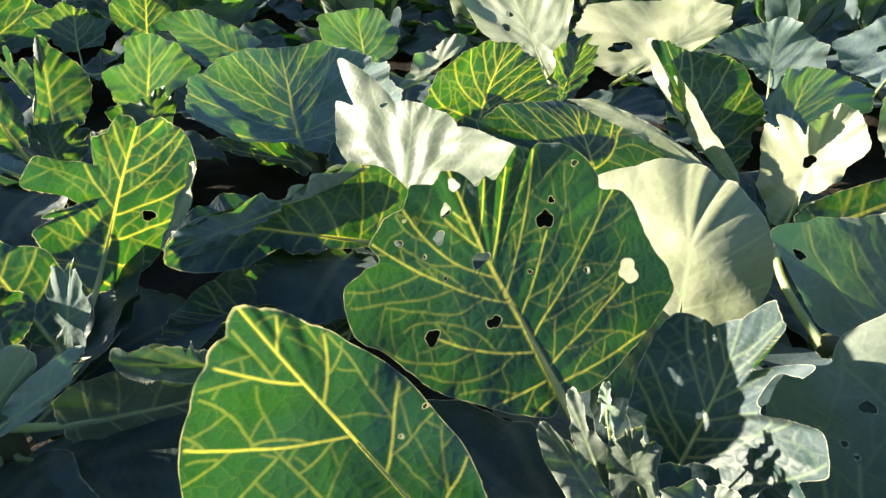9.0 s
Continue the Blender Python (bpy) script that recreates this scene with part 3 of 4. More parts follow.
drawn_leaf(p1, (0.235, 0.454, 0.118), (0.229, 0.441, 0.183), [(0.168, 0.484, 0.169), (0.172, 0.484, 0.182), (0.189, 0.469, 0.193), (0.200, 0.465, 0.209), (0.215, 0.471, 0.226), (0.220, 0.463, 0.223), (0.224, 0.454, 0.220), (0.237, 0.449, 0.215), (0.253, 0.446, 0.205), (0.266, 0.454, 0.203), (0.283, 0.469, 0.204), (0.292, 0.472, 0.204), (0.296, 0.469, 0.189), (0.294, 0.461, 0.173), (0.282, 0.451, 0.162), (0.262, 0.447, 0.147), (0.211, 0.455, 0.143), (0.189, 0.469, 0.150), (0.175, 0.480, 0.158)],
           h=0.0012, seed=24, holes=[(-0.08, 0.28, 0.0033, 0.0074), (-0.45, 0.14, 0.0027, 0.0076), (0.07, -0.35, 0.0016, 0.0068)], look_of=HEART_LEAF, rag=0.02, ruffle=0.004, pairs=4)
drawn_leaf(p1, (0.233, 0.422, 0.145), (0.290, 0.440, 0.156), [(0.248, 0.427, 0.148), (0.265, 0.437, 0.152), (0.299, 0.446, 0.158), (0.324, 0.458, 0.169), (0.333, 0.464, 0.182), (0.340, 0.461, 0.180), (0.337, 0.458, 0.173), (0.322, 0.449, 0.163), (0.303, 0.442, 0.153), (0.263, 0.427, 0.144)],
           h=0.0014, seed=25, look_of=HEART_LEAF, rag=0.02, ruffle=0.003, pairs=4)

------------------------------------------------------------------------

** EXERCISE PROMPT **
Make an exact copy of the whole listing, but don't bring over any pictures.

** RESULT FOR THIS EXERCISE **
9.0 s
Continue the Blender Python (bpy) script that recreates this scene with part 3 of 4. More parts follow.
drawn_leaf(p1, (0.235, 0.454, 0.118), (0.229, 0.441, 0.183), [(0.168, 0.484, 0.169), (0.172, 0.484, 0.182), (0.189, 0.469, 0.193), (0.200, 0.465, 0.209), (0.215, 0.471, 0.226), (0.220, 0.463, 0.223), (0.224, 0.454, 0.220), (0.237, 0.449, 0.215), (0.253, 0.446, 0.205), (0.266, 0.454, 0.203), (0.283, 0.469, 0.204), (0.292, 0.472, 0.204), (0.296, 0.469, 0.189), (0.294, 0.461, 0.173), (0.282, 0.451, 0.162), (0.262, 0.447, 0.147), (0.211, 0.455, 0.143), (0.189, 0.469, 0.150), (0.175, 0.480, 0.158)],
           h=0.0012, seed=24, holes=[(-0.08, 0.28, 0.0033, 0.0074), (-0.45, 0.14, 0.0027, 0.0076), (0.07, -0.35, 0.0016, 0.0068)], look_of=HEART_LEAF, rag=0.02, ruffle=0.004, pairs=4)
drawn_leaf(p1, (0.233, 0.422, 0.145), (0.290, 0.440, 0.156), [(0.248, 0.427, 0.148), (0.265, 0.437, 0.152), (0.299, 0.446, 0.158), (0.324, 0.458, 0.169), (0.333, 0.464, 0.182), (0.340, 0.461, 0.180), (0.337, 0.458, 0.173), (0.322, 0.449, 0.163), (0.303, 0.442, 0.153), (0.263, 0.427, 0.144)],
           h=0.0014, seed=25, look_of=HEART_LEAF, rag=0.02, ruffle=0.003, pairs=4)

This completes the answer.